I am a sucker for great first chapters, and The Good Father delivers one of the best I have read in a long time. It lays out the details of this horrible crime that took place, narrated by someone we have yet to identify, and then ends with “I am his father, you see. He is my son.” The stakes are laid out. A parent’s worst nightmare is about to be confirmed.
Hawley got the idea for this novel as his wife was pregnant with their first child. He wondered what kind of father he would be and what kind of person his daughter would become. In his interview with the New York Times, asked how fatherhood had influenced his writing, he said, “The other morning I realized with some horror that I had written a novel that requires me to talk at length about the only two subjects in American life that will get you into trouble 100 per cent of the time: parenting and politics.”

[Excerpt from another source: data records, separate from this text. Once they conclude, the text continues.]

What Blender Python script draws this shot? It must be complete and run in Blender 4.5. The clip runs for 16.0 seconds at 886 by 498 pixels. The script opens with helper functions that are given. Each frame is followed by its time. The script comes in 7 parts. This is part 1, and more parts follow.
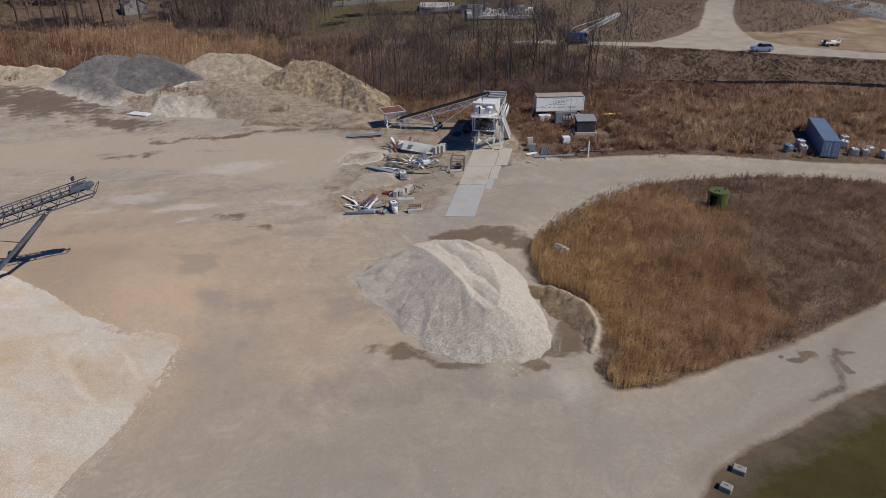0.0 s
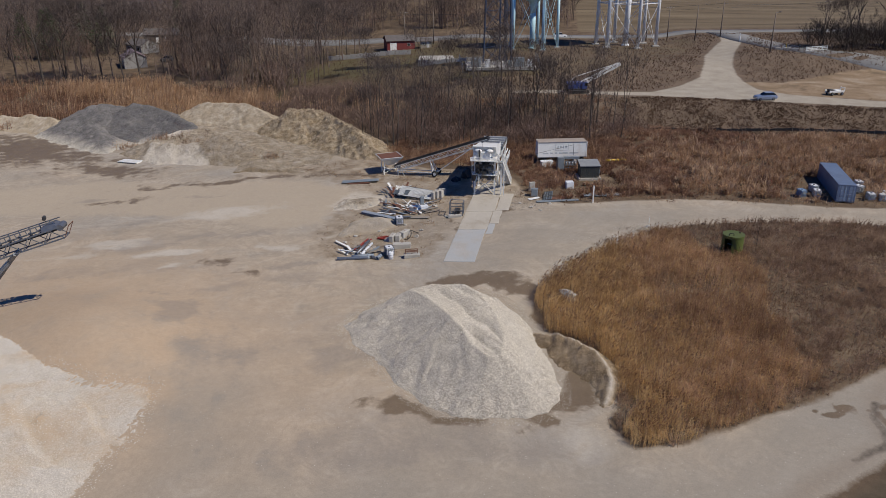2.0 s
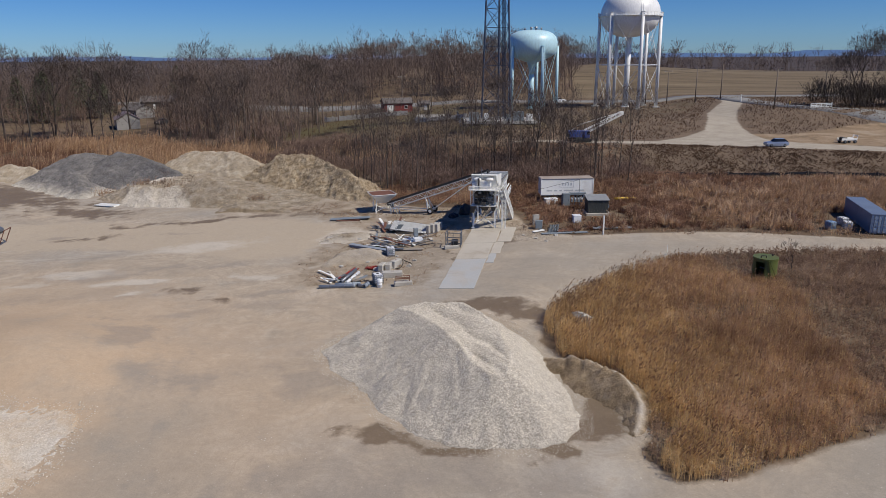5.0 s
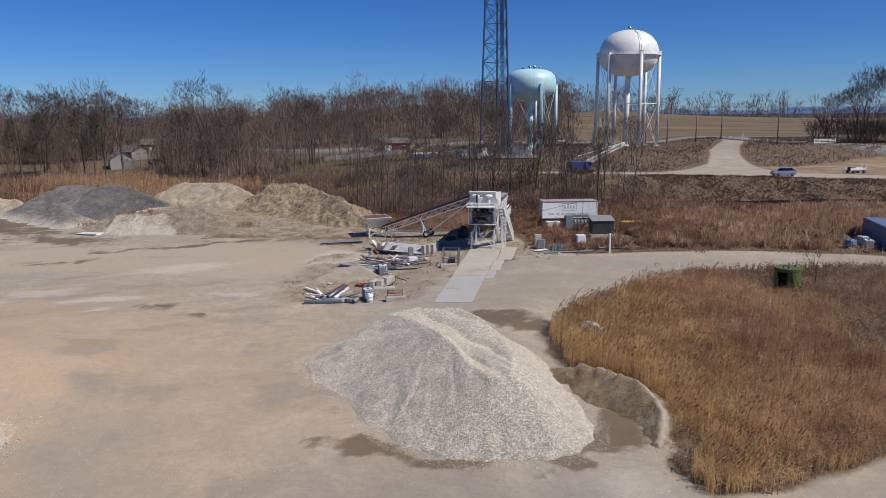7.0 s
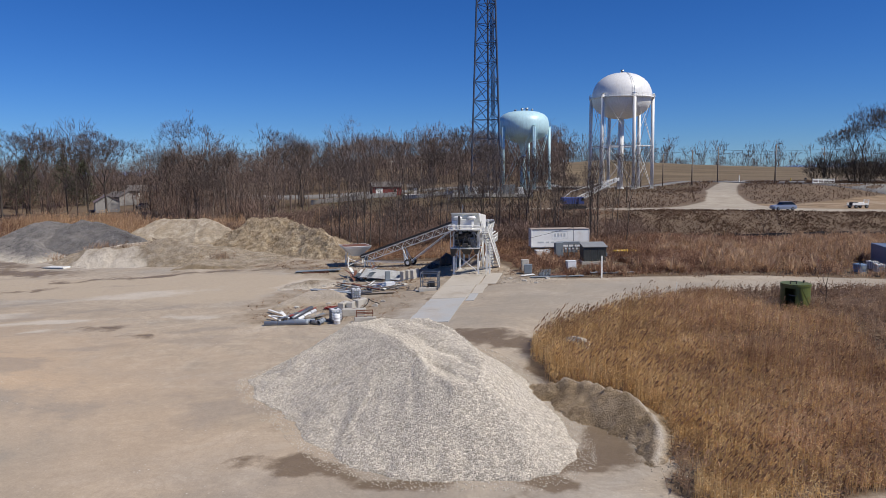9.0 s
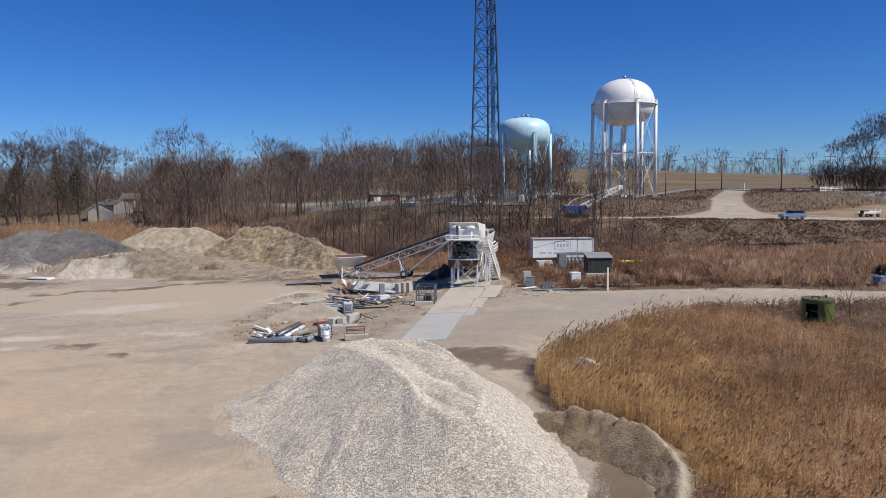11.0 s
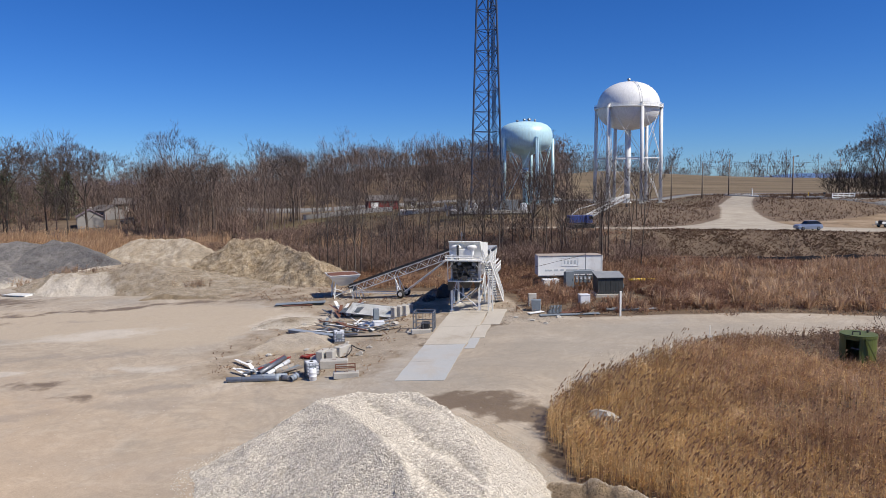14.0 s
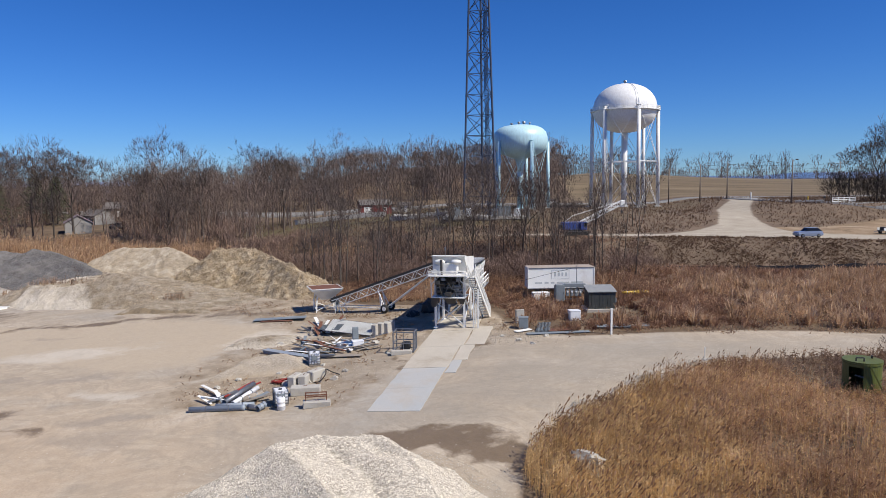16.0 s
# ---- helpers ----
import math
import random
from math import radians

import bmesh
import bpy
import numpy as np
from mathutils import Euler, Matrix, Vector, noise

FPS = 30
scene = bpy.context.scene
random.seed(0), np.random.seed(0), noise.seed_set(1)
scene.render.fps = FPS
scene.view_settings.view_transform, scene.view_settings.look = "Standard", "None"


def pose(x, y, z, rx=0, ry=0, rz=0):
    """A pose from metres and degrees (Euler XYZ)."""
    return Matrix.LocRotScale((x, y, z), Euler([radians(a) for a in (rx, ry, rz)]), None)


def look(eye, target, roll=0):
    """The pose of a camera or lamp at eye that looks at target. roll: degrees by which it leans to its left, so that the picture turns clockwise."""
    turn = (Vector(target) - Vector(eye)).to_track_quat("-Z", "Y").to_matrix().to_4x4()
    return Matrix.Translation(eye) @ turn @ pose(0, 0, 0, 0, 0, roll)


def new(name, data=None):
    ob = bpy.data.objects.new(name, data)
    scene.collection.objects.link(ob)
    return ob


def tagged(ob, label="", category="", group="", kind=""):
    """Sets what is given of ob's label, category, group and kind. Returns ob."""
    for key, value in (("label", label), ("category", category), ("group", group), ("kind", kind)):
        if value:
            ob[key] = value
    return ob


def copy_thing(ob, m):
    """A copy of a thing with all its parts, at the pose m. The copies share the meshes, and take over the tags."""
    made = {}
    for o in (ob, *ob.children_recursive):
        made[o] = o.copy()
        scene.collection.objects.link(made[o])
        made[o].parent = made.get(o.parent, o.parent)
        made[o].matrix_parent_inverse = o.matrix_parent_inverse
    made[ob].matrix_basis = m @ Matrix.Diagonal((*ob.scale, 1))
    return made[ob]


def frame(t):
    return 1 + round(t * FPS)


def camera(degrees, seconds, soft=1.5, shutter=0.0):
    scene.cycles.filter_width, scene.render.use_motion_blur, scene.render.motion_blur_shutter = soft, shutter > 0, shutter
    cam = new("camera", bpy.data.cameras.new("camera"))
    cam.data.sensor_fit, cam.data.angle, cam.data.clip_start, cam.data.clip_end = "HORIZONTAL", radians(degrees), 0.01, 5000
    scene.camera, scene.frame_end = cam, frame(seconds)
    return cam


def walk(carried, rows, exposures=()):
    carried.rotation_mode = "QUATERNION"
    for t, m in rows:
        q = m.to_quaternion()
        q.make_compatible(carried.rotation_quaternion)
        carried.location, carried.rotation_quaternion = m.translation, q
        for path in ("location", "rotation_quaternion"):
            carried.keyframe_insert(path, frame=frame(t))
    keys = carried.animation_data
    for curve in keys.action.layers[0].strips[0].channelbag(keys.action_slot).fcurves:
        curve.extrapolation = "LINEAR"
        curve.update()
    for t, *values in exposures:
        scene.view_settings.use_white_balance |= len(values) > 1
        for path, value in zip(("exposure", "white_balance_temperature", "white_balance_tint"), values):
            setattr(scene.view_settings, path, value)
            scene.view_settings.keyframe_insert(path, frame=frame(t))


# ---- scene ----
cam = camera(64.8, 16.0, 0.75)
METRES, EYE, TILT, LEAN, TURN = 47.2, 38.0, 0.0, 0.0, 0.0
ROWS = [
    (0.0, 0.0, 0.0, 0.0, -0.29, -27.27, 0.56),
    (0.5, 0.0001, 0.0199, -0.0063, -0.31, -26.06, 0.56),
    (1.0, 0.002, 0.0402, -0.0238, -0.31, -24.86, 0.55),
    (1.5, 0.0031, 0.0625, -0.0489, -0.3, -23.66, 0.53),
    (2.0, 0.0033, 0.088, -0.0779, -0.31, -22.47, 0.53),
    (2.5, 0.0037, 0.1149, -0.1109, -0.31, -21.29, 0.52),
    (3.0, 0.005, 0.1412, -0.1459, -0.33, -20.11, 0.51),
    (3.5, 0.0067, 0.1653, -0.1815, -0.34, -18.94, 0.49),
    (4.0, 0.0085, 0.1867, -0.2172, -0.36, -17.78, 0.47),
    (6.5, 0.0124, 0.2981, -0.378, -0.45, -12.03, 0.42),
    (7.0, 0.0177, 0.3224, -0.4073, -0.46, -10.92, 0.46),
    (7.5, 0.0303, 0.3486, -0.436, -0.48, -9.73, 0.49),
    (8.0, 0.0472, 0.3772, -0.4639, -0.5, -8.54, 0.49),
    (8.5, 0.0598, 0.4065, -0.4894, -0.51, -7.37, 0.47),
    (9.0, 0.0665, 0.4339, -0.5125, -0.52, -6.2, 0.46),
    (11.5, 0.0743, 0.547, -0.5144, -0.51, -5.53, 0.46),
    (12.0, 0.0748, 0.5727, -0.5081, -0.52, -5.52, 0.47),
    (12.5, 0.0749, 0.5937, -0.5036, -0.53, -5.54, 0.46),
    (13.0, 0.0754, 0.6127, -0.4971, -0.53, -5.55, 0.48),
    (13.5, 0.0756, 0.6317, -0.4874, -0.53, -5.54, 0.49),
    (14.0, 0.0765, 0.6495, -0.4786, -0.54, -5.55, 0.51),
    (14.5, 0.0802, 0.6669, -0.4705, -0.55, -5.54, 0.55),
    (15.0, 0.0879, 0.6842, -0.4634, -0.56, -5.55, 0.6),
    (15.5, 0.0987, 0.7031, -0.4585, -0.57, -5.54, 0.64),
    (16.0, 0.1136, 0.7226, -0.4541, -0.58, -5.55, 0.68),
]
walk(cam, [(t, pose(0, 0, EYE, TILT, LEAN, TURN) @ pose(METRES * x, METRES * y, METRES * z, 90 + pitch, roll, yaw)) for t, x, y, z, yaw, pitch, roll in ROWS],
     [(0.0, -0.34), (4.0, -0.22), (9.0, 0.0), (16.0, 0.24)])

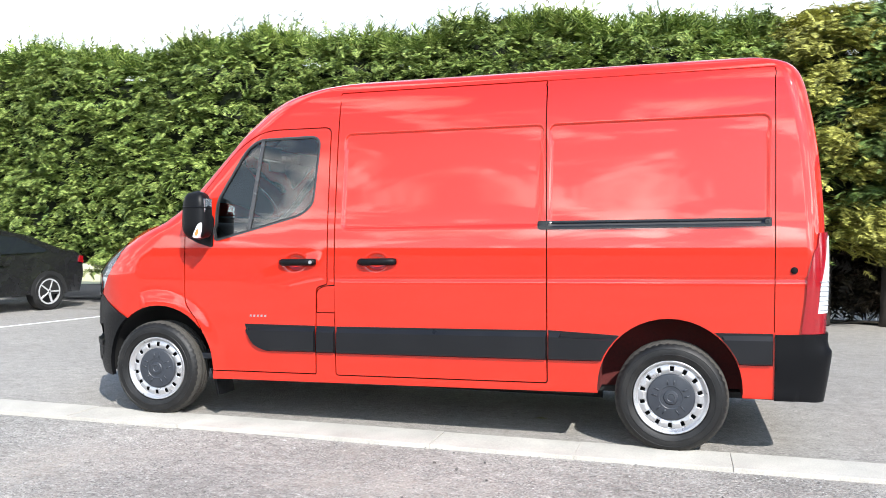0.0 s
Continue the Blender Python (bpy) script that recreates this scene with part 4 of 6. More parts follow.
def chrome_bar(sg):
    def zc(y):
        a = abs(y - MID)
        return float(np.interp(a, [0.12, 0.207, 0.56], [0.951, 0.981, 1.0085]))

    def th(y):
        a = abs(y - MID)
        return float(np.interp(a, [0.12, 0.205, 0.24, 0.56], [0.003, 0.031, 0.026, 0.015]))

    a, b = (MID - 0.562, MID - 0.12) if sg < 0 else (MID + 0.12, MID + 0.562)
    front_bar("chrome_bar", zc, CHROME, grille, 0.018, th, 0.02, a, b, 40, "bright chrome bar")


chrome_bar(-1)
chrome_bar(1)
bc, br = front_cr(MID, 0.961)
bp, bn = on_skin(0.0, br, 0.012, False)
bn = Vector((-1, 0, 0.04)).normalized()
badge = disc_at(bp, bn, [(-0.02, 0.096), (0.006, 0.094), (0.010, 0.088), (0.008, 0.0005)], "badge", GLOSS_BLACK, van, "round chrome maker's badge", 56)
disc_at(bp + bn * 0.006, bn, [(0.0, 0.090), (0.010, 0.088), (0.013, 0.082), (0.010, 0.076), (0.0, 0.074)], "badge_ring", CHROME, badge, "", 56)
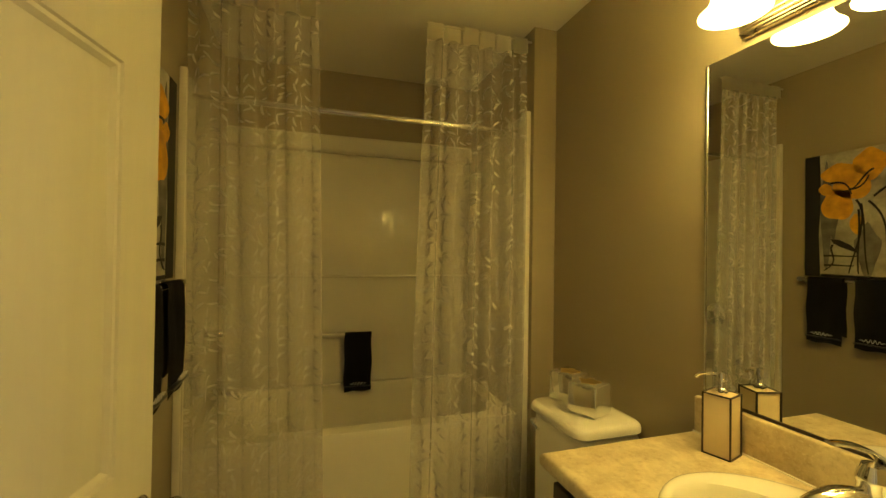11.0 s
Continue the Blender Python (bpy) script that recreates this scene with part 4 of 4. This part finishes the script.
# ---- bathroom: vanity ----
VX0, VX1, VY, CT = BATH_X + 0.008, 2.587, -0.645, 0.862
vanity = thing("vanity_cabinet", "dark espresso vanity cabinet under the counter", "cabinet", pose(0, 0, 0))
part("body", B(VX0, BATH_S + 0.002, 0.09, VX1 - 0.025, VY - 0.035, CT - 0.18, bevel=0.002), ESPRESSO, vanity)
part("front_rail", B(VX0, VY - 0.055, CT - 0.18, VX1 - 0.025, VY - 0.035, CT - 0.04), ESPRESSO, vanity)
part("side_panel", B(VX1 - 0.043, BATH_S + 0.002, CT - 0.18, VX1 - 0.025, VY - 0.056, CT - 0.04), ESPRESSO, vanity)
part("toe_kick", B(VX0, BATH_S + 0.05, 0.0, VX1 - 0.03, VY - 0.1, 0.09), ESPRESSO, vanity)
for k in range(2):
    a = VX0 + 0.01 + k * 0.425
    d = part("cabinet_door", B(a, VY - 0.035, 0.12, a + 0.415, VY - 0.017, CT - 0.06, bevel=0.004), ESPRESSO, vanity)
    part("handle", tube(bmesh.new(), [(a + (0.38 if k == 0 else 0.035), VY - 0.017, 0.66), (a + (0.38 if k == 0 else 0.035), VY + 0.008, 0.665), (a + (0.38 if k == 0 else 0.035), VY + 0.008, 0.745), (a + (0.38 if k == 0 else 0.035), VY - 0.017, 0.75)], 0.005, 8), NICKEL, d)

SX, SY, SA, SB = 2.122, -0.918, 0.266, 0.232
counter = thing("countertop", "beige stone-pattern laminate countertop with backsplash", "countertop")
bm = bmesh.new()
seg = 48
hole = [(SX + (SA - 0.02) * math.cos(2 * math.pi * k / seg), SY + (SB - 0.02) * math.sin(2 * math.pi * k / seg)) for k in range(seg)]
cx0, cx1, cy0, cy1 = VX0, VX1 - 0.012, BATH_S + 0.002, VY - 0.016


def to_edge(px, py):
    dx, dy = px - SX, py - SY
    t = min(((cx1 - SX) / dx if dx > 0 else (cx0 - SX) / dx) if abs(dx) > 1e-9 else 1e9, ((cy1 - SY) / dy if dy > 0 else (cy0 - SY) / dy) if abs(dy) > 1e-9 else 1e9)
    return SX + dx * t, SY + dy * t


outer = [to_edge(*p) for p in hole]
corners = [(cx1, cy1), (cx0, cy1), (cx0, cy0), (cx1, cy0)]
for c in corners:
    near = min(range(seg), key=lambda k: (outer[k][0] - c[0]) ** 2 + (outer[k][1] - c[1]) ** 2)
    outer[near] = c
hv = [bm.verts.new((*p, CT)) for p in hole]
ov = [bm.verts.new((*p, CT)) for p in outer]
hl = [bm.verts.new((*p, CT - 0.038)) for p in hole]
ol = [bm.verts.new((*p, CT - 0.038)) for p in outer]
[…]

In this novel, there are no chapter numbers or titles. There are simple breaks in the text. Each time you see a shortened page indicating a new chapter, you’re given a chance to either take a deep breath or proceed ahead. What is so great about this novel becomes apparent in your breathing patterns. At times you will race to the next chapter; at times you will want to slow everything down.
What I am so struck by with Hawley’s storytelling is how he uses misdirection in a way that reflects how human we are. For the first half of the novel or so, it feels like an intense, clue-to-clue thriller broken up with short chapters about Danny. You are convinced that justice will be served and the father will be given a sense of relief that he, in fact, did not completely screw up his son. But, just as you start to get comfortable with the momentum, it pulls away. The pace elongates, the answers become fewer and less supportive, and the truth increasingly painful.
By the end, Dr. Allen does the one thing his son has asked him to do all along, and it is leaves us with a final line that is as painful as it is cathartic.